Restate each line word for word. Leave out every picture.

▼

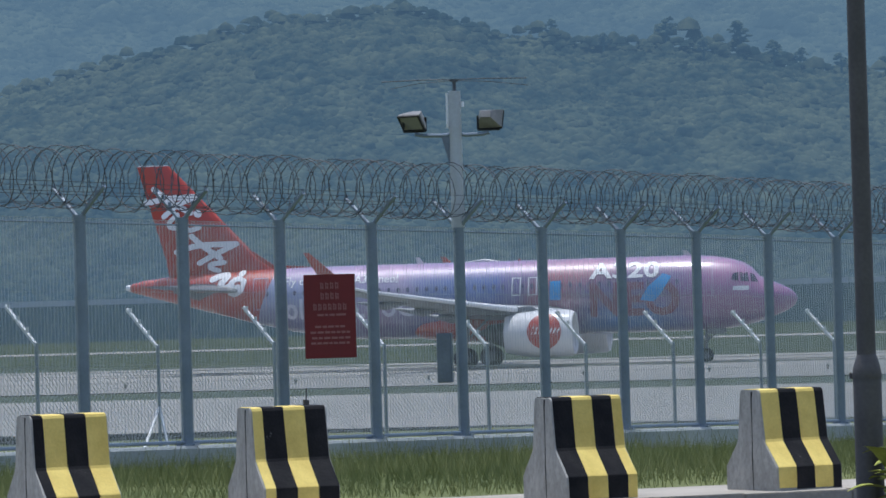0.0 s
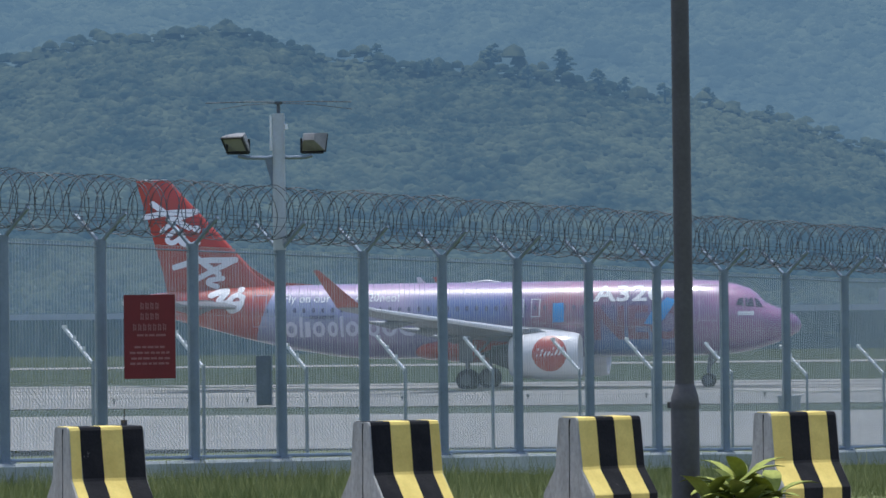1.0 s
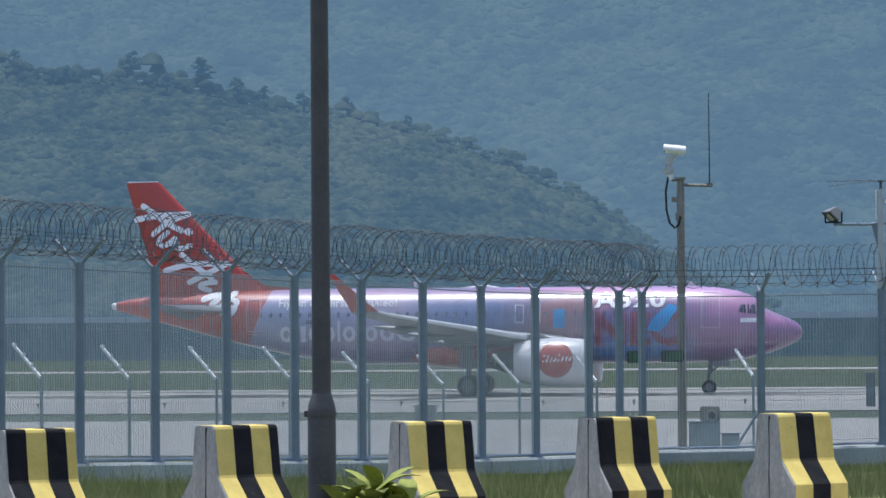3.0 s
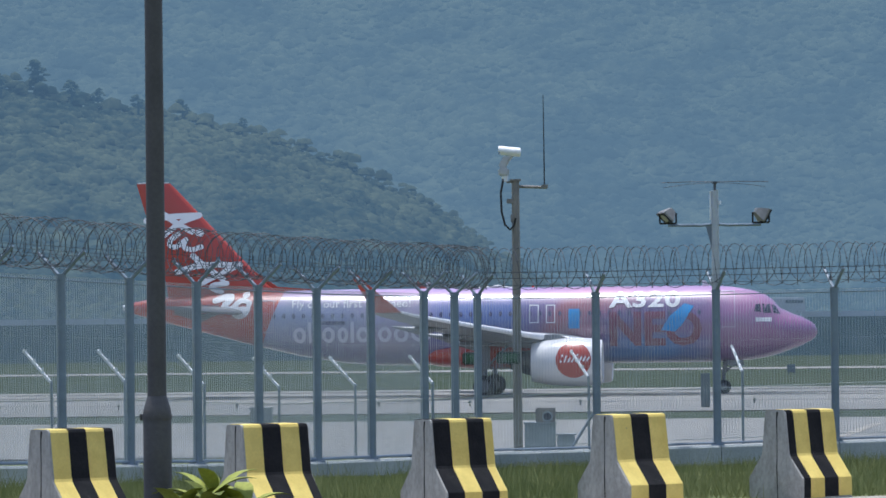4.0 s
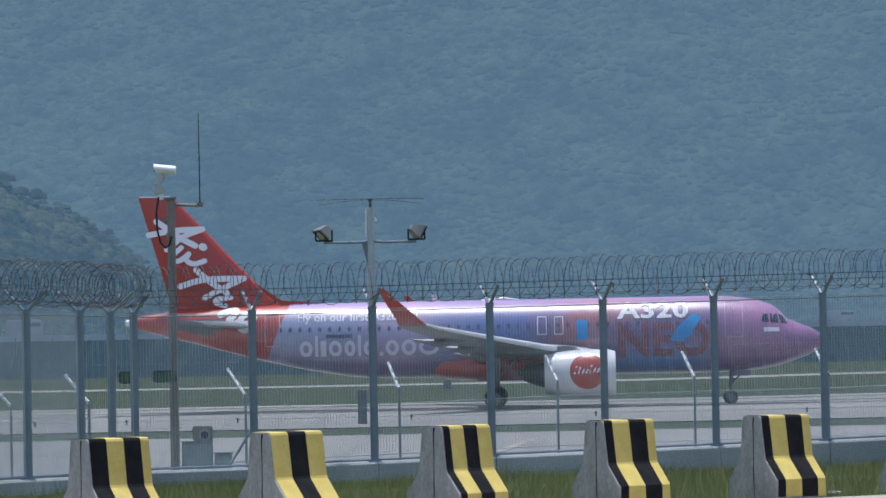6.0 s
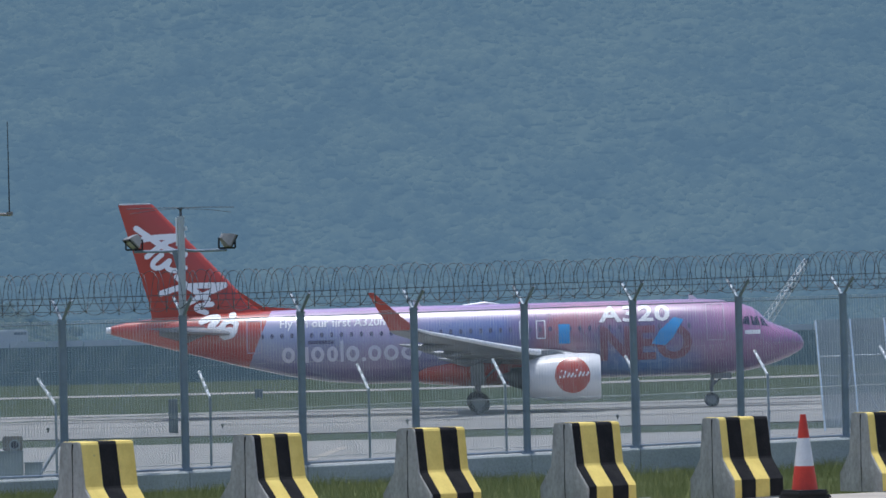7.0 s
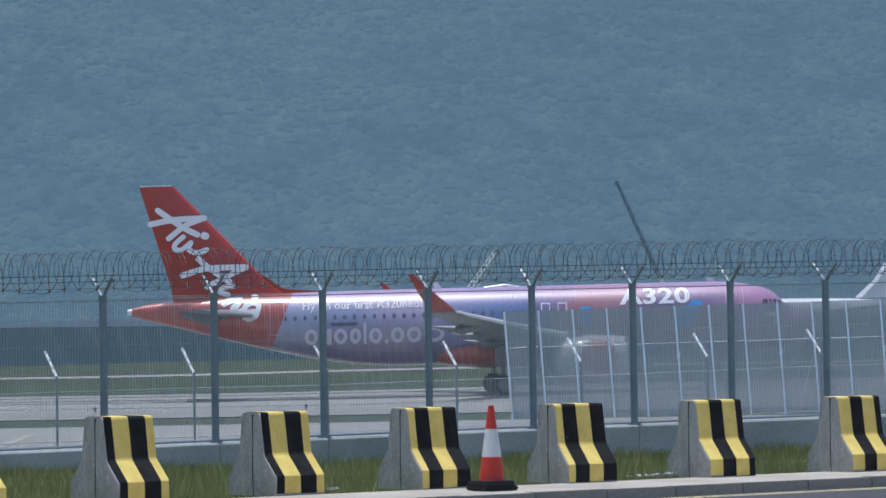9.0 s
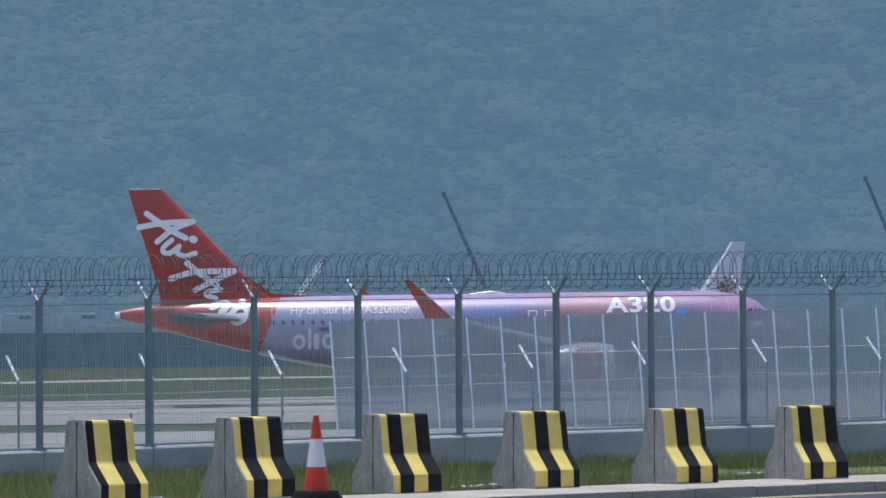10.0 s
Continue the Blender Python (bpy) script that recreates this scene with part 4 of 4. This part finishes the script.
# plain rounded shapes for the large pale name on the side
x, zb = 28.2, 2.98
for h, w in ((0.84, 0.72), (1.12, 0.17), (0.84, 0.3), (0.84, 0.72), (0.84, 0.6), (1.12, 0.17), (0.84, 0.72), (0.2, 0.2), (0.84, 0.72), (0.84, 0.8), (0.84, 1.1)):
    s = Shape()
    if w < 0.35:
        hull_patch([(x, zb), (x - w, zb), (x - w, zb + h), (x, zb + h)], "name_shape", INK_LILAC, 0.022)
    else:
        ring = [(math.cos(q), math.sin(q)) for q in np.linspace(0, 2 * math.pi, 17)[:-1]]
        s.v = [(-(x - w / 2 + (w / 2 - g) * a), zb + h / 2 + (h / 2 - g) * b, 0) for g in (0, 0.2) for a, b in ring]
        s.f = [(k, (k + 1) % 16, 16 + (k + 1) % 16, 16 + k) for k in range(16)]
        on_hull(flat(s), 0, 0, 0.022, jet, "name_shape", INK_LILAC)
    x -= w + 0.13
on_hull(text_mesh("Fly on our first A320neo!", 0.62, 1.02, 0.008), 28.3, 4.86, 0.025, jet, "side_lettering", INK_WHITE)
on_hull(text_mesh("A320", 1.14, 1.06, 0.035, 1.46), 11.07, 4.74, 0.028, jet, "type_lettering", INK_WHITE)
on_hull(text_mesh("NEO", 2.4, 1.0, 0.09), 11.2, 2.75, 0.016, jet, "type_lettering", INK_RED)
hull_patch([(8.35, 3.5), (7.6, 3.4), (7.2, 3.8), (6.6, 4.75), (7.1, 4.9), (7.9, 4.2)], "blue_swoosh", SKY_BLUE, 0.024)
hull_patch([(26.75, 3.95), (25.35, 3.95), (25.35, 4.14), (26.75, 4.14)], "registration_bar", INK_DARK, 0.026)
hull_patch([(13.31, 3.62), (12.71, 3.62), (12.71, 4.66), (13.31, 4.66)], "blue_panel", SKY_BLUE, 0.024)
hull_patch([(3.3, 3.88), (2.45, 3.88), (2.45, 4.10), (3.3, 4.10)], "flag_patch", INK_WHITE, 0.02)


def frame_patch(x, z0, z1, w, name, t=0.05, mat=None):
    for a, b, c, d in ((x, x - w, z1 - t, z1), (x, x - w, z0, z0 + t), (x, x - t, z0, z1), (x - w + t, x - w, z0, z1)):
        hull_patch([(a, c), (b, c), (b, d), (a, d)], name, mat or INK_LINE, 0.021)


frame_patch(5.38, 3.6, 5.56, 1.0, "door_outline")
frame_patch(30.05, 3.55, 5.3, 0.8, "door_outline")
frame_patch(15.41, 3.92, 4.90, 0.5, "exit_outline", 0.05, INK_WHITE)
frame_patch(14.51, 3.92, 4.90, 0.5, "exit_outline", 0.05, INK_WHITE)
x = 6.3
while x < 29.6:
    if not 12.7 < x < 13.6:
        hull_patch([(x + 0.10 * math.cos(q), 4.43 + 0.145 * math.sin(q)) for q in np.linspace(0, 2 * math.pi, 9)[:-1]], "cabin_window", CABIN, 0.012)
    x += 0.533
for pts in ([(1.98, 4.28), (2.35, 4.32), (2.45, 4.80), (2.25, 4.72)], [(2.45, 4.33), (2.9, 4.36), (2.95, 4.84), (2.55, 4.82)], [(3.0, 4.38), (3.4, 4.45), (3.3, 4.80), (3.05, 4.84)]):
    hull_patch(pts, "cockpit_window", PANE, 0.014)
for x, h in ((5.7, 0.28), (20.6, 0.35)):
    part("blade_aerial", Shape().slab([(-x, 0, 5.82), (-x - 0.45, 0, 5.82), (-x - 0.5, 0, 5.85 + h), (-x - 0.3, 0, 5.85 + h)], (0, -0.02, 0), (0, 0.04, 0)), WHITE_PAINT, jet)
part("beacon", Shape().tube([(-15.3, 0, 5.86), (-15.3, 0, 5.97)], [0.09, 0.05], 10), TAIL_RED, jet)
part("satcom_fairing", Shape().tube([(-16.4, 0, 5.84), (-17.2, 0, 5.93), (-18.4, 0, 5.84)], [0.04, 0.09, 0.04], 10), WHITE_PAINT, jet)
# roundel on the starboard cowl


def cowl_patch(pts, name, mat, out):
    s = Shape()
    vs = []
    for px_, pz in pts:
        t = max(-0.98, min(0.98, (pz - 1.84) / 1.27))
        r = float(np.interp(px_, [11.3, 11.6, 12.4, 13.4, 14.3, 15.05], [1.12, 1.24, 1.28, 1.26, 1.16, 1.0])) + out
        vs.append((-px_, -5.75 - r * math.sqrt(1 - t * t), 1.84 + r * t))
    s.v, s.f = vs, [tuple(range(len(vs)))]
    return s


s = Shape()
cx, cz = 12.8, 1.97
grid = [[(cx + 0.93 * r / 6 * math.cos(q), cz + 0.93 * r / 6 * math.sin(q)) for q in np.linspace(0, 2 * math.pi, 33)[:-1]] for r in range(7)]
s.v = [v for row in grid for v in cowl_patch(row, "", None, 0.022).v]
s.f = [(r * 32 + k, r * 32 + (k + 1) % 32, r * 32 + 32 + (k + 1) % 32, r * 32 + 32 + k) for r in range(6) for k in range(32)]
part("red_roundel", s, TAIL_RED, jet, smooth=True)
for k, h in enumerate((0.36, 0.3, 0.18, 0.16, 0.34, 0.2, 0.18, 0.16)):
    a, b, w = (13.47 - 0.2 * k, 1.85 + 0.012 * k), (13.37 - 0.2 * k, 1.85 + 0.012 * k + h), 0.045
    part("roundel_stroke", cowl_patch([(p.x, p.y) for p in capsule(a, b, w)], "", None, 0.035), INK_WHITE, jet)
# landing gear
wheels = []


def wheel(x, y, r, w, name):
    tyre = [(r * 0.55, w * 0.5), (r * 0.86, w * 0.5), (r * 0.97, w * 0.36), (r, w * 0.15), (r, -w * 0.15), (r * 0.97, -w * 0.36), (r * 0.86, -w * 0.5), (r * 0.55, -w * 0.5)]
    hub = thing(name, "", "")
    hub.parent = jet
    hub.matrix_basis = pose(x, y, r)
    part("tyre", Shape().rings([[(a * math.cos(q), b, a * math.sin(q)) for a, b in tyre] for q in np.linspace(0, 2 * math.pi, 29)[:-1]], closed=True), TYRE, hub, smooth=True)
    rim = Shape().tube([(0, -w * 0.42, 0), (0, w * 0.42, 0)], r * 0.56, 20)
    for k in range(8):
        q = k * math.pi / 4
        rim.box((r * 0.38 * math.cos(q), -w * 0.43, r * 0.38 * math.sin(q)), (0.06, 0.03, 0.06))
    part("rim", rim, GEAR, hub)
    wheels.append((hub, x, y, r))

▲

### Task output:
0.0 s
1.0 s
3.0 s
4.0 s
6.0 s
7.0 s
9.0 s
10.0 s
Continue the Blender Python (bpy) script that recreates this scene with part 4 of 4. This part finishes the script.
# plain rounded shapes for the large pale name on the side
x, zb = 28.2, 2.98
for h, w in ((0.84, 0.72), (1.12, 0.17), (0.84, 0.3), (0.84, 0.72), (0.84, 0.6), (1.12, 0.17), (0.84, 0.72), (0.2, 0.2), (0.84, 0.72), (0.84, 0.8), (0.84, 1.1)):
    s = Shape()
    if w < 0.35:
        hull_patch([(x, zb), (x - w, zb), (x - w, zb + h), (x, zb + h)], "name_shape", INK_LILAC, 0.022)
    else:
        ring = [(math.cos(q), math.sin(q)) for q in np.linspace(0, 2 * math.pi, 17)[:-1]]
        s.v = [(-(x - w / 2 + (w / 2 - g) * a), zb + h / 2 + (h / 2 - g) * b, 0) for g in (0, 0.2) for a, b in ring]
        s.f = [(k, (k + 1) % 16, 16 + (k + 1) % 16, 16 + k) for k in range(16)]
        on_hull(flat(s), 0, 0, 0.022, jet, "name_shape", INK_LILAC)
    x -= w + 0.13
on_hull(text_mesh("Fly on our first A320neo!", 0.62, 1.02, 0.008), 28.3, 4.86, 0.025, jet, "side_lettering", INK_WHITE)
on_hull(text_mesh("A320", 1.14, 1.06, 0.035, 1.46), 11.07, 4.74, 0.028, jet, "type_lettering", INK_WHITE)
on_hull(text_mesh("NEO", 2.4, 1.0, 0.09), 11.2, 2.75, 0.016, jet, "type_lettering", INK_RED)
hull_patch([(8.35, 3.5), (7.6, 3.4), (7.2, 3.8), (6.6, 4.75), (7.1, 4.9), (7.9, 4.2)], "blue_swoosh", SKY_BLUE, 0.024)
hull_patch([(26.75, 3.95), (25.35, 3.95), (25.35, 4.14), (26.75, 4.14)], "registration_bar", INK_DARK, 0.026)
hull_patch([(13.31, 3.62), (12.71, 3.62), (12.71, 4.66), (13.31, 4.66)], "blue_panel", SKY_BLUE, 0.024)
hull_patch([(3.3, 3.88), (2.45, 3.88), (2.45, 4.10), (3.3, 4.10)], "flag_patch", INK_WHITE, 0.02)


def frame_patch(x, z0, z1, w, name, t=0.05, mat=None):
    for a, b, c, d in ((x, x - w, z1 - t, z1), (x, x - w, z0, z0 + t), (x, x - t, z0, z1), (x - w + t, x - w, z0, z1)):
        hull_patch([(a, c), (b, c), (b, d), (a, d)], name, mat or INK_LINE, 0.021)


frame_patch(5.38, 3.6, 5.56, 1.0, "door_outline")
frame_patch(30.05, 3.55, 5.3, 0.8, "door_outline")
frame_patch(15.41, 3.92, 4.90, 0.5, "exit_outline", 0.05, INK_WHITE)
frame_patch(14.51, 3.92, 4.90, 0.5, "exit_outline", 0.05, INK_WHITE)
x = 6.3
while x < 29.6:
    if not 12.7 < x < 13.6:
        hull_patch([(x + 0.10 * math.cos(q), 4.43 + 0.145 * math.sin(q)) for q in np.linspace(0, 2 * math.pi, 9)[:-1]], "cabin_window", CABIN, 0.012)
    x += 0.533
for pts in ([(1.98, 4.28), (2.35, 4.32), (2.45, 4.80), (2.25, 4.72)], [(2.45, 4.33), (2.9, 4.36), (2.95, 4.84), (2.55, 4.82)], [(3.0, 4.38), (3.4, 4.45), (3.3, 4.80), (3.05, 4.84)]):
    hull_patch(pts, "cockpit_window", PANE, 0.014)
for x, h in ((5.7, 0.28), (20.6, 0.35)):
    part("blade_aerial", Shape().slab([(-x, 0, 5.82), (-x - 0.45, 0, 5.82), (-x - 0.5, 0, 5.85 + h), (-x - 0.3, 0, 5.85 + h)], (0, -0.02, 0), (0, 0.04, 0)), WHITE_PAINT, jet)
part("beacon", Shape().tube([(-15.3, 0, 5.86), (-15.3, 0, 5.97)], [0.09, 0.05], 10), TAIL_RED, jet)
part("satcom_fairing", Shape().tube([(-16.4, 0, 5.84), (-17.2, 0, 5.93), (-18.4, 0, 5.84)], [0.04, 0.09, 0.04], 10), WHITE_PAINT, jet)
# roundel on the starboard cowl


def cowl_patch(pts, name, mat, out):
    s = Shape()
    vs = []
    for px_, pz in pts:
        t = max(-0.98, min(0.98, (pz - 1.84) / 1.27))
        r = float(np.interp(px_, [11.3, 11.6, 12.4, 13.4, 14.3, 15.05], [1.12, 1.24, 1.28, 1.26, 1.16, 1.0])) + out
        vs.append((-px_, -5.75 - r * math.sqrt(1 - t * t), 1.84 + r * t))
    s.v, s.f = vs, [tuple(range(len(vs)))]
    return s


s = Shape()
cx, cz = 12.8, 1.97
grid = [[(cx + 0.93 * r / 6 * math.cos(q), cz + 0.93 * r / 6 * math.sin(q)) for q in np.linspace(0, 2 * math.pi, 33)[:-1]] for r in range(7)]
s.v = [v for row in grid for v in cowl_patch(row, "", None, 0.022).v]
s.f = [(r * 32 + k, r * 32 + (k + 1) % 32, r * 32 + 32 + (k + 1) % 32, r * 32 + 32 + k) for r in range(6) for k in range(32)]
part("red_roundel", s, TAIL_RED, jet, smooth=True)
for k, h in enumerate((0.36, 0.3, 0.18, 0.16, 0.34, 0.2, 0.18, 0.16)):
    a, b, w = (13.47 - 0.2 * k, 1.85 + 0.012 * k), (13.37 - 0.2 * k, 1.85 + 0.012 * k + h), 0.045
    part("roundel_stroke", cowl_patch([(p.x, p.y) for p in capsule(a, b, w)], "", None, 0.035), INK_WHITE, jet)
# landing gear
wheels = []


def wheel(x, y, r, w, name):
    tyre = [(r * 0.55, w * 0.5), (r * 0.86, w * 0.5), (r * 0.97, w * 0.36), (r, w * 0.15), (r, -w * 0.15), (r * 0.97, -w * 0.36), (r * 0.86, -w * 0.5), (r * 0.55, -w * 0.5)]
    hub = thing(name, "", "")
    hub.parent = jet
    hub.matrix_basis = pose(x, y, r)
    part("tyre", Shape().rings([[(a * math.cos(q), b, a * math.sin(q)) for a, b in tyre] for q in np.linspace(0, 2 * math.pi, 29)[:-1]], closed=True), TYRE, hub, smooth=True)
    rim = Shape().tube([(0, -w * 0.42, 0), (0, w * 0.42, 0)], r * 0.56, 20)
    for k in range(8):
        q = k * math.pi / 4
        rim.box((r * 0.38 * math.cos(q), -w * 0.43, r * 0.38 * math.sin(q)), (0.06, 0.03, 0.06))
    part("rim", rim, GEAR, hub)
    wheels.append((hub, x, y, r))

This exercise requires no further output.